Future projects

Buildings on our horizon

There are nearly 1,500 buildings at risk of neglect, decay or inappropriate change in England alone. Each year we are approached with as many as 150 places in need of rescue or a new use. We consider all types and ages of buildings across England, Scotland and Wales, but are especially on the look out for small and significant industrial; 20th century military; seaside and leisure; small vernacular buildings; and those connected to urban regeneration and/or in historic town centres.

Here are a few buildings in the nascent stages of their journey into Landmark’s care. One day, if funds can be raised to repair and restore them, we hope to secure their future by transforming them into places where people can enjoy short breaks and visit for free on open days.

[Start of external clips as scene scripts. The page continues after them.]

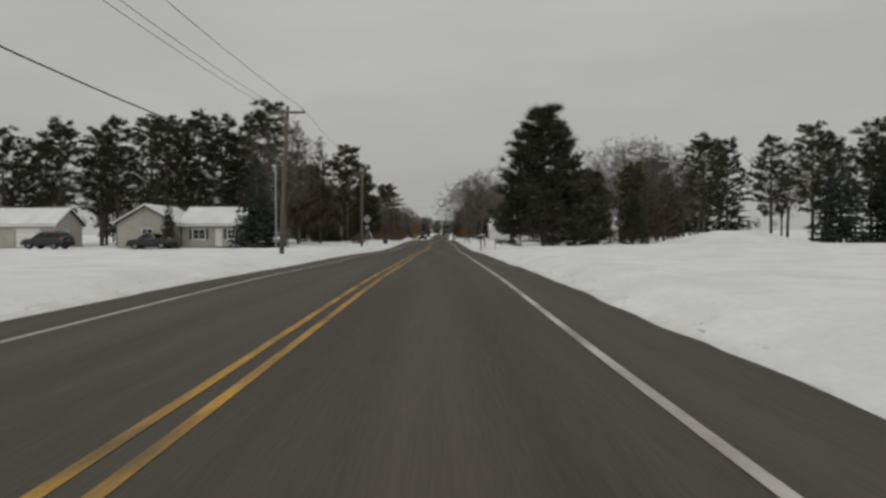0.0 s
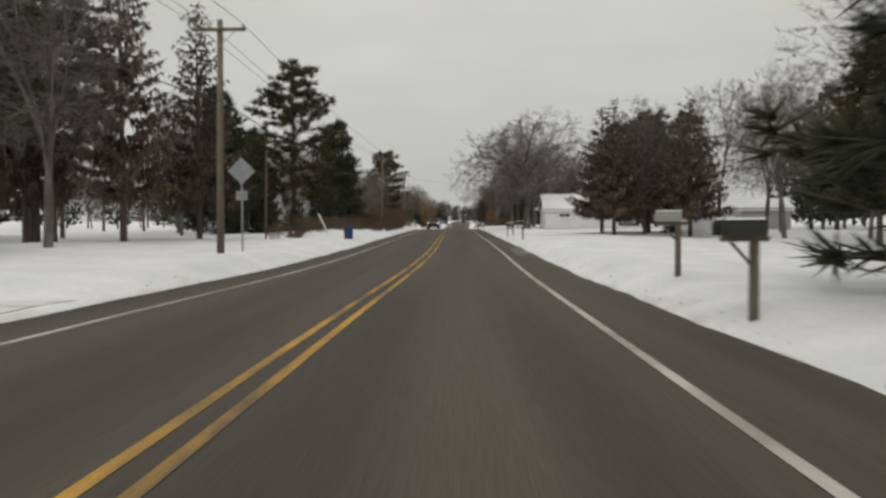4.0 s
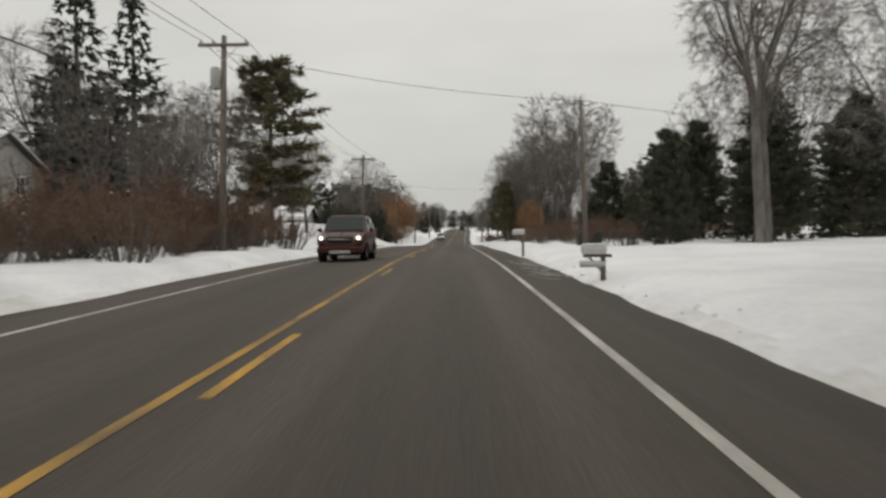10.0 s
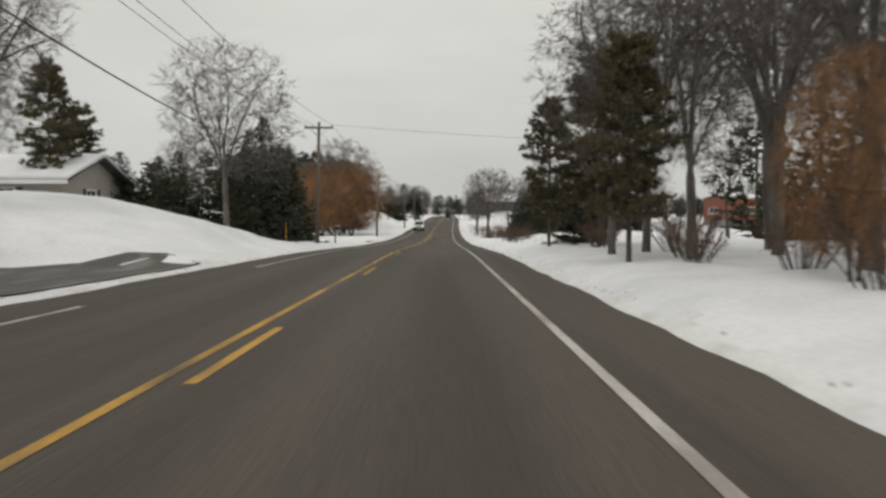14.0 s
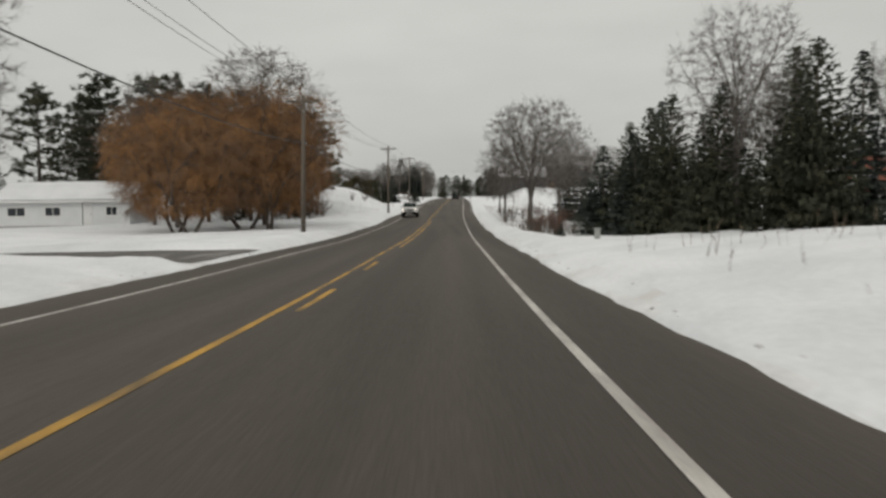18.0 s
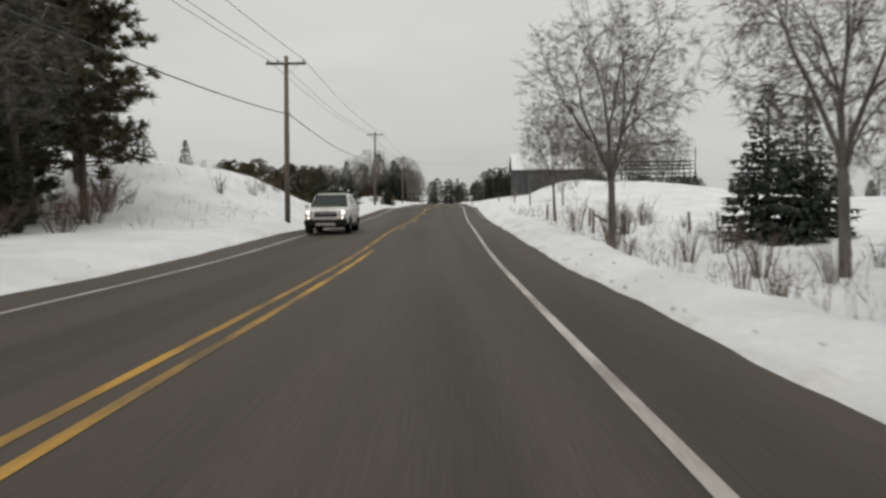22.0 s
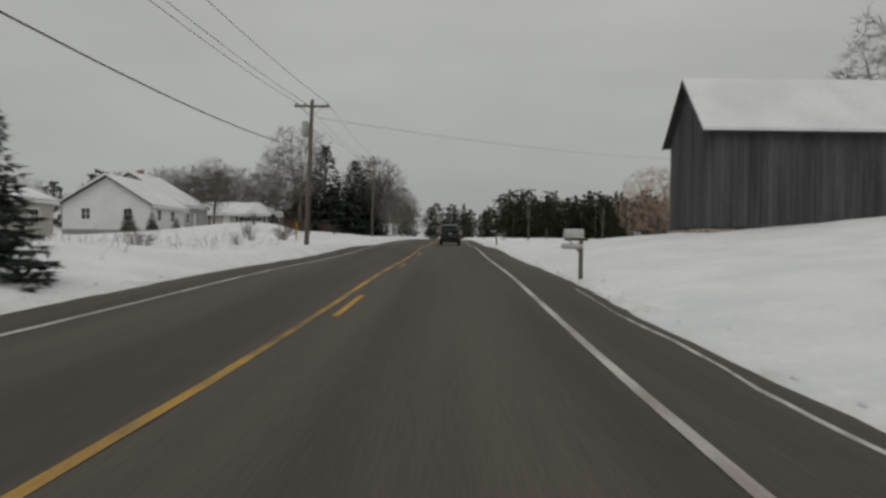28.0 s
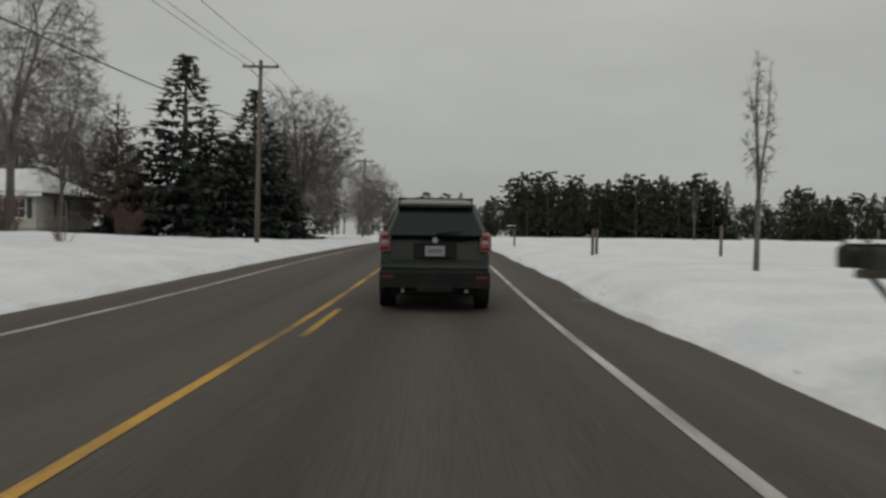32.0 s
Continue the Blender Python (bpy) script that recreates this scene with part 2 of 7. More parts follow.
M["plate_bar"] = material("plate_bar", (0.16, 0.17, 0.19), 0.5, 0.05, 4, 20, 0.0)
M["lens_pale"] = material("pale_lens", (0.40, 0.30, 0.28), 0.3, 0.1, 6, 20, 0.0, spec=0.5)
M["tail_red"] = material("tail_light_red", (0.12, 0.018, 0.016), 0.25, 0.1, 6, 20, 0.0, spec=0.6)
M["tail_clear"] = material("tail_light_clear", (0.24, 0.11, 0.10), 0.3, 0.1, 6, 20, 0.0, spec=0.6)
M["head_on"] = lamp_material("headlight_on", (1.0, 0.93, 0.85), 1.6)
M["paint_green"] = material("dark_green_paint", (0.009, 0.016, 0.012), 0.2, 0.2, 1.5, 20, 0.0, (0.022, 0.027, 0.022), spec=0.45)
M["paint_white"] = material("pearl_white_paint", (0.60, 0.60, 0.59), 0.3, 0.06, 1.5, 20, 0.0, (0.48, 0.47, 0.45), spec=0.5)
M["paint_red"] = material("maroon_paint", (0.050, 0.008, 0.008), 0.3, 0.15, 1.5, 20, 0.0, (0.042, 0.014, 0.012), spec=0.3)
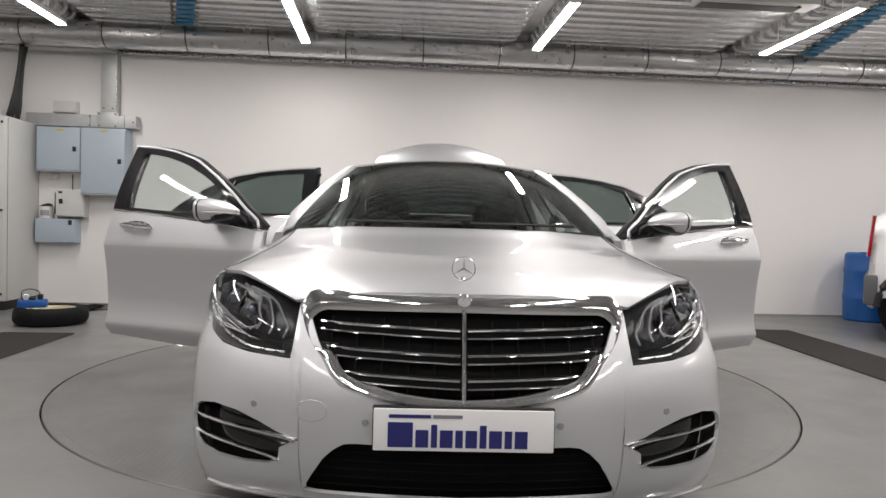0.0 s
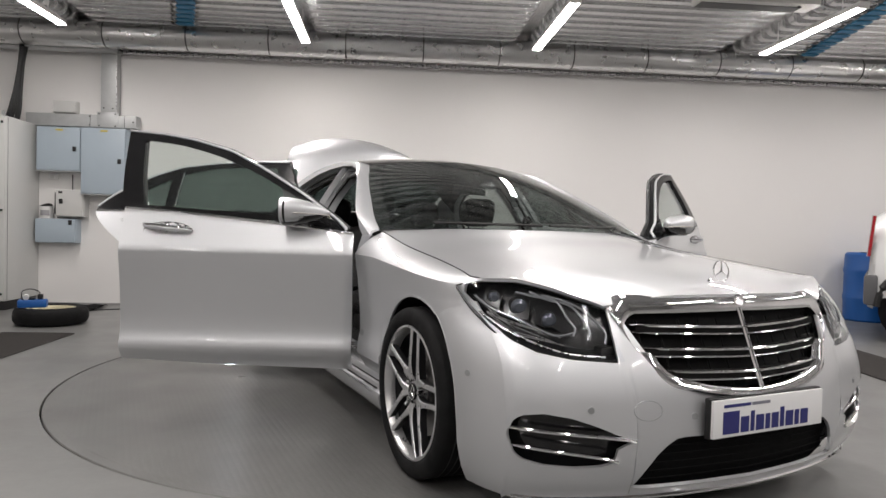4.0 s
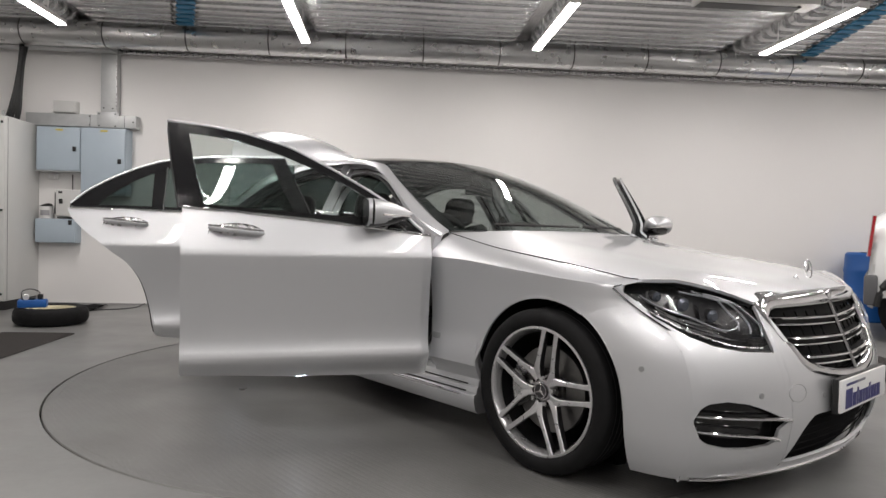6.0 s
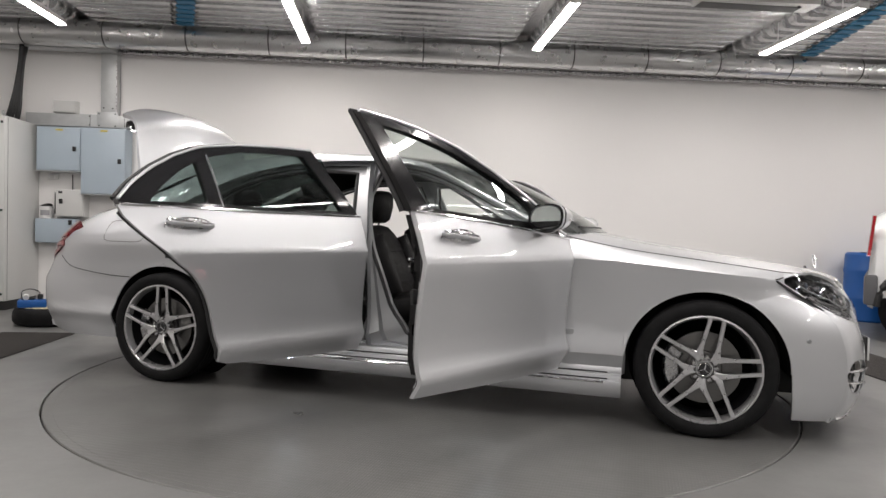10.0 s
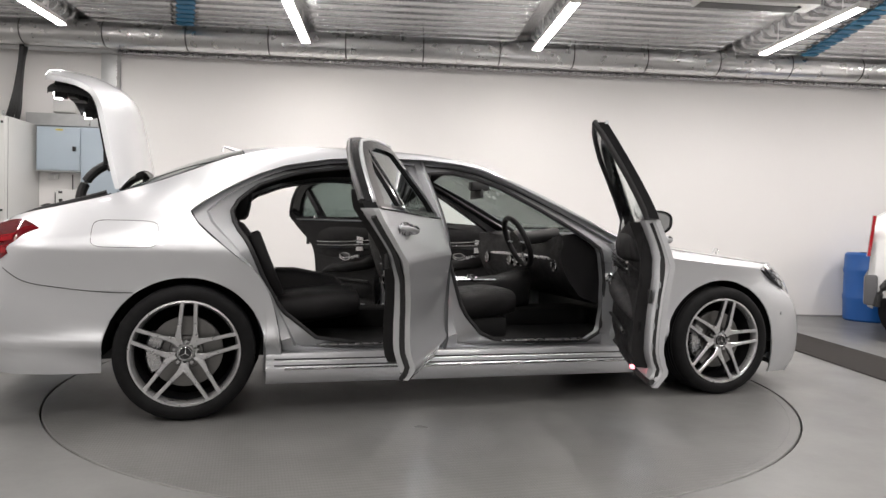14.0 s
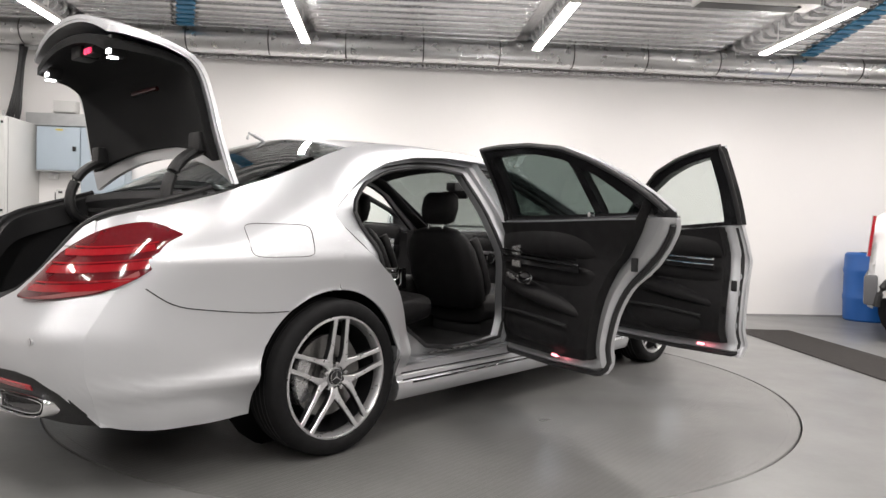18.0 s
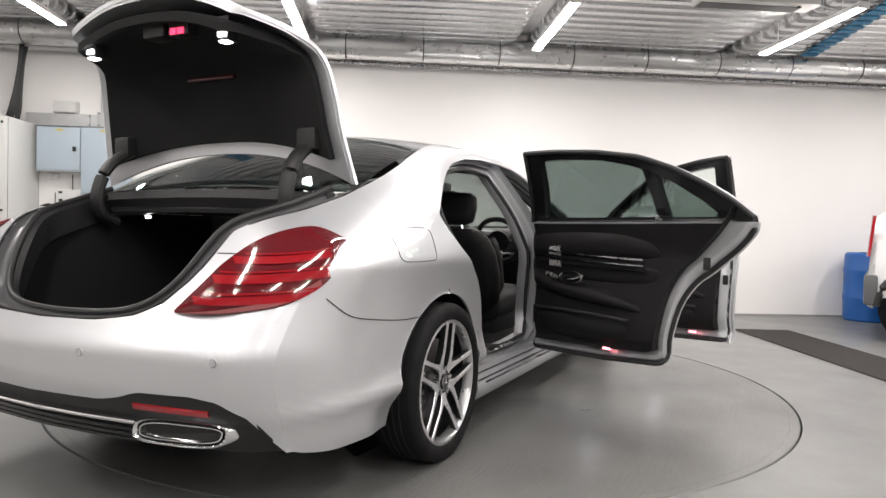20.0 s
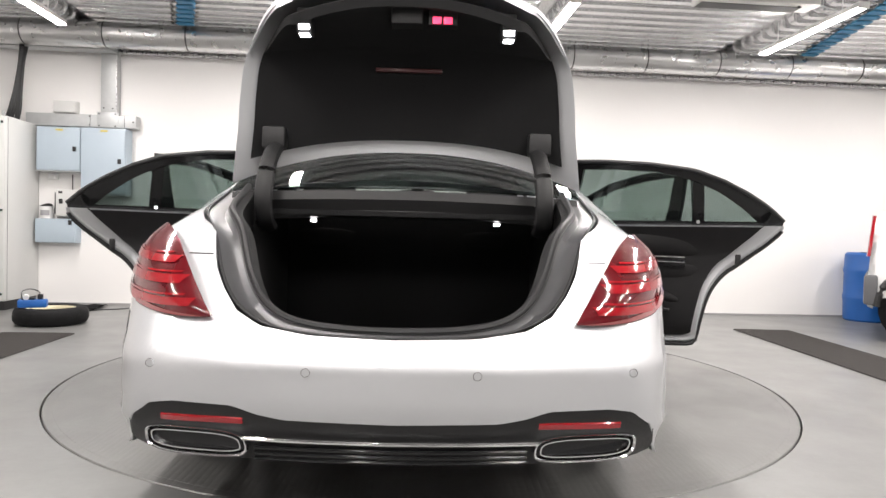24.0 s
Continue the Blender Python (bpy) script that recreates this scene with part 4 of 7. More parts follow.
bumper_r = part("rear_bumper", rear_bumper(), M_paint, car)


def diffuser():
    cols = []
    for y in np.linspace(-0.846, 0.846, 54):
        hi = line_table([(0, 0.430), (0.32, 0.434), (0.40, 0.448), (0.47, 0.470), (0.66, 0.472), (0.74, 0.458), (0.80, 0.410), (0.84, 0.343), (0.87, 0.288)], abs(y)) + 0.006
        lo = min(0.288, hi - 0.02)
        col = []
        for t in np.linspace(0, 1, 9):
            p = Vector(rear_at(abs(y), lo + (hi - lo) * t))
            p.x += 0.014 + 0.05 * (1 - t) ** 2
            p.y = math.copysign(p.y, y)
            col.append(p)
        cols.append(col)
    return grid(cols, thick=0.01)


dif = part("rear_diffuser", diffuser(), M_trim, bumper_r, "black rear diffuser")
bar = [Vector(rear_at(abs(y), 0.372)) + Vector((-0.004, 0, 0)) for y in np.linspace(-0.43, 0.43, 17)]
part("chrome_bar", tube([(p.x, y, p.z + 0.0) for p, y in zip(bar, np.linspace(-0.43, 0.43, 17))], 0.0075, 8), M_chrome, bumper_r, "chrome bar across the diffuser")
for k in range(3):
    z = 0.304 + 0.018 * k
    bar = [Vector(rear_at(abs(y), z)) + Vector((0.012, 0, 0)) for y in np.linspace(-0.40, 0.40, 11)]
    part("diffuser_rib", tube([(p.x, y, p.z) for p, y in zip(bar, np.linspace(-0.40, 0.40, 11))], 0.006, 6), M_black, bumper_r)


def exhaust(s):
    def loop(w, h, dx):
        pts = []
        for a in np.linspace(0, 2 * math.pi, 40, endpoint=False):
            c, sn = math.cos(a), math.sin(a)
            y = 0.578 + w * math.copysign(abs(c) ** 0.58, c) + 0.018 * sn
            z = 0.352 + h * math.copysign(abs(sn) ** 0.62, sn)
            x = rear_at(min(abs(y), 0.84), 0.33)[0]
            pts.append(Vector((x + dx, s * y, z)))
        return pts
    rows = [loop(0.162, 0.043, 0.03), loop(0.160, 0.042, -0.016), loop(0.156, 0.039, -0.020), loop(0.150, 0.034, -0.015), loop(0.148, 0.032, 0.0)]
    e = part("exhaust_tip", grid(rows, closed_v=True, flip=s < 0), M_chrome, bumper_r, "chrome exhaust outlet", smooth=50)
    rows = [loop(0.140, 0.027, -0.012), loop(0.136, 0.024, -0.012), loop(0.134, 0.023, 0.012)]
    part("inner_ring", grid(rows, closed_v=True, flip=s < 0), M_chrome, e, smooth=50)
    bm = bmesh.new()
    bm.faces.new([bm.verts.new(p) for p in loop(0.149, 0.033, 0.004)])
    bmesh.ops.triangulate(bm, faces=bm.faces)
    part("outlet", bm, M_black, e, smooth=0)
    pts = [Vector(rear_at(y, 0.428 + 0.004 * math.sin(y * 6))) for y in np.linspace(0.44, 0.70, 9)]
    rows = [[Vector((p.x + 0.008, s * p.y, p.z - 0.015)), Vector((p.x + 0.002, s * p.y, p.z)), Vector((p.x + 0.008, s * p.y, p.z + 0.012))] for p in pts]
    part("reflector", grid(rows, flip=s > 0, thick=0.006), M_red, bumper_r, "red rear reflector")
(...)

To read the criteria we follow to identify Landmarks or if you’d like to propose one, please click here.

Mayor’s Parlour, Maison Dieu

Dover

Maison Dieu began as a monastery around 1200, chiefly offering hospitality to pilgrims travelling to Canterbury Cathedral to visit the shrine of Thomas Becket. The site has passed through many uses over the centuries, until 1834 when it was bought by Dover Corporation to be Dover's Town Hall. In 1859 architects William Burges and Ambrose Poynter were appointed to restore the ancient fabric and convert it for public and civic use. Fast forward to today, when Dover District Council has embarked upon a £9 million project, including support from the National Heritage Lottery Fund, to restore the whole complex. Landmark is delighted to have been asked to provide an end use for The Mayor’s Parlour Block, which retains many of Burges’s original fittings. Staying here, ensconced within the dazzling decorative scheme, is a must for anyone captivated by the High Victorian Gothic Revival – or those wanting to explore the wonders of Dover and its White Cliffs.

Explore Maison Dieu

 

RAF Ibsley Watch Office

Hampshire

The now-dilapidated RAF Ibsley Watch Office is a rare surviving example of a World War II control station. It was constructed between 1941-2 and saw active service, including the D-Day invasion, for both the RAF and US Air Force. The building’s exceptional significance lies in the part it played during a period of great peril in our national history, when young pilots defended Britain with such courage and at such personal cost. Ibsley was used as the location for the wartime film 'The First of the Few'. We aspire to save it from further dilapidation and vandalism, so that Landmark guests can experience this thought-provoking setting and enjoy the surrounding nature reserve that has displaced the former airfield.

Station Master’s House

Manchester

Liverpool Road station in Manchester, built in 1830, is the world’s oldest surviving passenger railway station. The Liverpool and Manchester Railway was engineered by George Stevenson, known as the “Father of the Railways”. We are working in partnership with the Science and Industry Museum to find an urgent new use for the former Station Master’s accommodation, which is part of the wider Grade I and Grade II listed site. This handsome regency house, at the fulcrum of Manchester’s industrial heritage where railways and canals meet, would make a vibrant setting for a short break in a burgeoning cultural quarter.

Photo from the Science and Industry Museum.

Mavisbank House

near Edinburgh

February 2022 update: We were working with Historic Environment Scotland (HES) to explore how we could save Mavisbank, Scotland’s first Palladian villa. In 2019 the project was shortlisted for a National Lottery Heritage Fund Heritage Horizon Award but unfortunately our application was unsuccessful.